What should an AI contract say about hallucinations and errors?
Address them directly, since no model is error-free. Define acceptable error rates, a confidence threshold below which the system asks for human review, a human-in-the-loop step for high-stakes actions, and a logging requirement so errors are traceable. Assign responsibility for harm caused by incorrect output, especially in regulated or customer-facing use.
Do I need a compliance clause in an AI scope of work?
Yes if the system handles personal data, makes automated decisions, or operates in a regulated sector. Name applicable rules (EU AI Act, GDPR, sector regulations), state who is responsible for compliance, and require documentation such as data processing records. This is essential before any launch that collects data, sends email, or charges money.
What is an exit clause in an AI contract and why does it matter?

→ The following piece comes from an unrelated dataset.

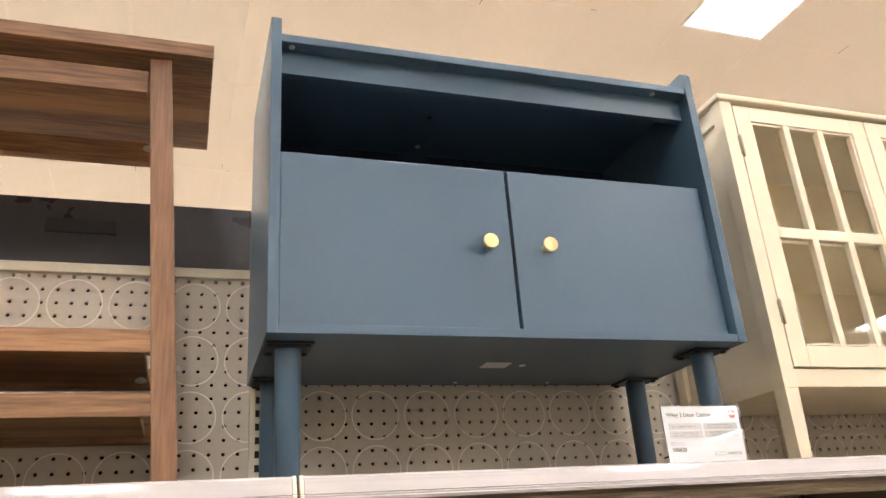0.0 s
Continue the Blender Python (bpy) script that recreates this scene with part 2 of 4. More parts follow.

An exit clause defines what you receive if the relationship ends: the source code, prompts, configuration, a usable data export, and credentials, with the vendor's access revoked. It matters because AI systems can create lock-in through proprietary pipelines. Without an exit clause, switching vendors or bringing the work in-house becomes expensive or impossible.
How detailed should AI deliverables be in the contract?
List deliverables as discrete, testable items: each agent, workflow, integration, dashboard, and document named individually with what done looks like. Avoid paragraphs of intent. Detailed deliverables make acceptance objective, expose scope creep, and give both sides a shared checklist, which is the single biggest factor in finishing an AI project cleanly.